Oakville teacher Dave Robben, winningest soccer coach in high school’s history, is stepping down

Dave Robben

Dave Robben

By Robert Chalupny
For the Call

After spending over half a century educating and shaping young minds in the classroom and on the soccer field, Dave Robben will not return to his sanctuary this fall.
The Oakville High teacher and winningest soccer coach in the school’s history is retiring after an illustrious career of over 50 years. Robben said that he will be “moving on,” and plans through his hobbies, which include Transcendental Meditation, Qigong, Tai Chi, art and snorkeling, to “make a connection to life” — something he challenged his students to do every single day.
Robben started his career at Woodward Elementary School in St.
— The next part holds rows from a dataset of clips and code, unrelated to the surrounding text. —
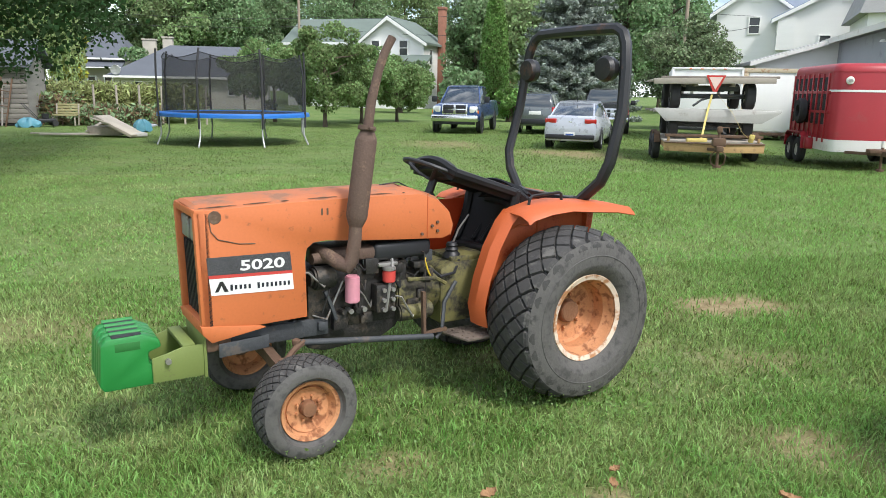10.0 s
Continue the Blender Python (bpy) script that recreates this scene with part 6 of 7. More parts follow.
# grey-green estate seen from behind
suv = vehicle("estate_car", pose(5.8, 34.2, gz(0, 36), 0, 0, 62.6), "grey-green estate car parked beyond the sedan", M_CARGREY, 4.5, 1.78, 1.68,
              [(-2.2, 0.4, 0.75, 1.0, 0.78), (-2.15, 0.34, 0.78, 1.08, 0.84), (-1.5, 0.3, 0.8, 1.05, 0.88), (0.5, 0.3, 0.8, 1.02, 0.88), (1.2, 0.32, 0.78, 1.0, 0.87), (2.0, 0.36, 0.7, 0.86, 0.8), (2.25, 0.42, 0.6, 0.7, 0.66)],
              [(-2.12, 1.05, 1.1, 0.74), (-1.95, 1.04, 1.55, 0.72), (-1.75, 1.03, 1.64, 0.74), (0.0, 1.01, 1.68, 0.76), (0.5, 1.0, 1.58, 0.75), (1.3, 0.98, 1.01, 0.72)], (-1.35, 1.3), 0.34,
              [(-2.1, 1.05, -1.85, 1.6, 0.74, 0.58), (-0.9, 1.02, -0.95, 1.65, 0.76, 0.6), (0.1, 1.0, 0.05, 1.65, 0.76, 0.6)])
for s in (1, -1):
    part("tail_lamp", Kit().box((-2.16, s * 0.76, 0.98), (0.1, 0.16, 0.26), bevel=0.02), M_RED_LENS, suv)
    part("roof_rail", Kit().tube([(-1.6, s * 0.56, 1.66), (-1.5, s * 0.56, 1.73), (0.2, s * 0.56, 1.74), (0.35, s * 0.56, 1.66)], 0.02, 6), M_BLACK, suv)
part("plate", Kit().box((-2.225, 0, 0.86), (0.015, 0.5, 0.14), bevel=0.003), M_PAINTWHITE, suv)
part("rear_bumper", Kit().box((-2.2, 0, 0.5), (0.14, 1.6, 0.22), bevel=0.04), M_BLACK, suv)

# charcoal pickup with cap seen from behind
frd = vehicle("pickup_truck", pose(9.1, 34.8, gz(0, 36), 0, 0, 64.6), "charcoal pickup truck with cap seen from behind", M_CARBLACK, 5.2, 1.98, 1.9,
              [(-2.7, 0.55, 0.9, 1.25, 0.92), (-2.62, 0.52, 0.92, 1.3, 0.97), (-0.5, 0.5, 0.9, 1.28, 0.98), (1.0, 0.5, 0.9, 1.22, 0.98), (2.3, 0.5, 0.85, 1.15, 0.95), (2.5, 0.55, 0.8, 1.0, 0.85)],
              [(-2.6, 1.26, 1.5, 0.86), (-2.45, 1.26, 1.84, 0.86), (-0.5, 1.26, 1.9, 0.88), (0.4, 1.22, 1.88, 0.86), (1.1, 1.2, 1.24, 0.84)], (-1.7, 1.6), 0.38,
              [(-2.58, 1.26, -2.42, 1.82, 0.86, 0.68), (-0.6, 1.24, -0.6, 1.86, 0.88, 0.7), (0.0, 1.22, 0.0, 1.86, 0.87, 0.69)])
part("tailgate_band", Kit().box((-2.72, 0, 0.98), (0.04, 1.5, 0.2), bevel=0.01), M_CARSILVER, frd)
for i in range(4):
    part("tailgate_mark", Kit().box((-2.745, -0.42 + i * 0.28, 0.98), (0.01, 0.13, 0.1), bevel=0.002), M_CARBLACK, frd)
part("rear_bumper", Kit().box((-2.78, 0, 0.62), (0.2, 1.9, 0.2), bevel=0.03), M_CHROME, frd)
for s in (1, -1):
    part("tail_lamp", Kit().box((-2.7, s * 0.88, 1.0), (0.08, 0.14, 0.36), bevel=0.02), M_RED_LENS, frd)
    part("mirror", Kit().box((0.7, s * 1.12, 1.3), (0.1, 0.22, 0.2), bevel=0.03), M_BLACK, frd)


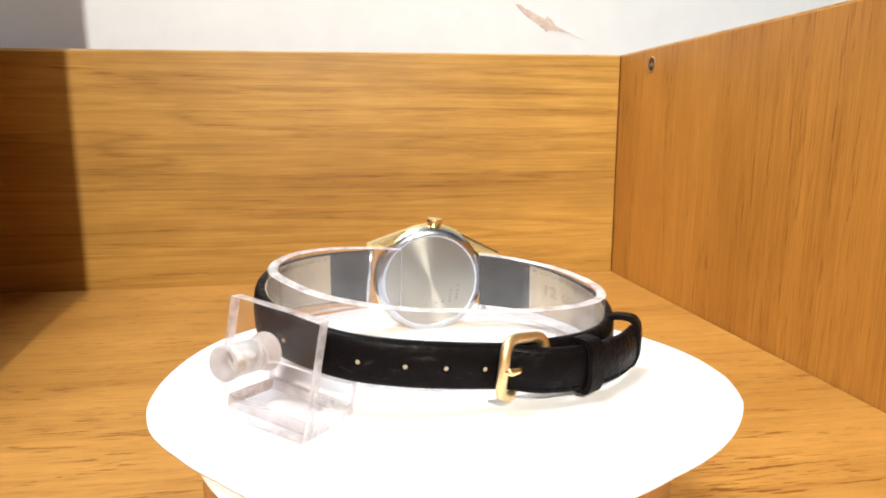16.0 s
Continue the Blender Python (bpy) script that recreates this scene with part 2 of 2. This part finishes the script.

Louis and spent 12 years there before beginning his 39-year career at Oakville High, where he taught American Literature and Composition, Film Analysis and Composition and Media Literacy and Composition.
He began his coaching career at Oakville upon his arrival, leading the varsity girls’ soccer team for 39 years. Five years later, he become the varsity boys’ coach, a post he held for 34 years.
Given his passion for teaching and coaching, Robben never viewed his job as work.
“I never counted the years. I embraced the memories and experiences. There is an African proverb that states, ‘Work is love made visible.’ I never woke up to go to work. I woke up to go to school,” he said. “Every day was an exciting challenge with the unexpected potential to amaze and cause laughter at the absurdities that daily surround us.
“My focus was never only on the subject matter. I daily challenged students to think independently, delve into the depths of knowledge always present in the subject matter and make a connection to life.”
Robben said he set high expectations for students both in the classroom and on the playing field.
“My expectations in the classroom and on the soccer field are demanding. I viewed writing as a means of self-discovery and a source of developing a unique voice,” he said. “I have a love and passion for teaching and coaching. No matter what new teaching strategy or obstacles on or off the field were imposed, (I) focused on the students and players. My focus in the classroom and on the field was always connected to helping students and players recognize and reach their full potential.”
In conjunction with the countless lives Robben touched in the classroom, he also thrilled OHS soccer fans as the winningest coach in Oakville history with a combined record of 1,125-521-143. He led the Tigers to a combined 27 district titles, a state championship in 1991 for the girls’ squad and one in 2000 for the boys’ team, along with countless other benchmarks.
While numbers are a part of the sport, Robben said his attitude toward them changed along the way.
“The question of numbers came up about 2004 when my varsity assistant coach, Joe Sanchez, asked me why coaching numbers were not posted on the coaches’ website? I replied, ‘Oakville soccer is not about numbers,’” Robben recalled. “Joe said something I remember to this day. Joe said, ‘The numbers belong to the players and teams that earned those numbers.’
“His insightful response changed my way of thinking about numbers. I didn’t play in any of those games,” he added. “The numbers were a reflection of what we did as a team. Players committed to play Oakville soccer to the best of their ability and potential. Oakville soccer has always been about the strength of the pack.”
While new coaches have yet to be named for the girls’ soccer team, Robben said the boys’ squad will be in good hands.
“I was very pleased when I found out that Jordan Klipsch was named the varsity coach. The future of the program is in good hands. Jordan’s assistant, Brad Oestrich, coached varsity soccer for four years in Fulton,” he said. “Bill Killen, a renowned teacher in the National Soccer Coaches Association of America, mentored Brad. Brad was the JV coach last fall and an assistant girls’ coach this past spring. Brad’s experience and demeanor are an excellent counterpoint to Jordan’s enthusiasm and energy.”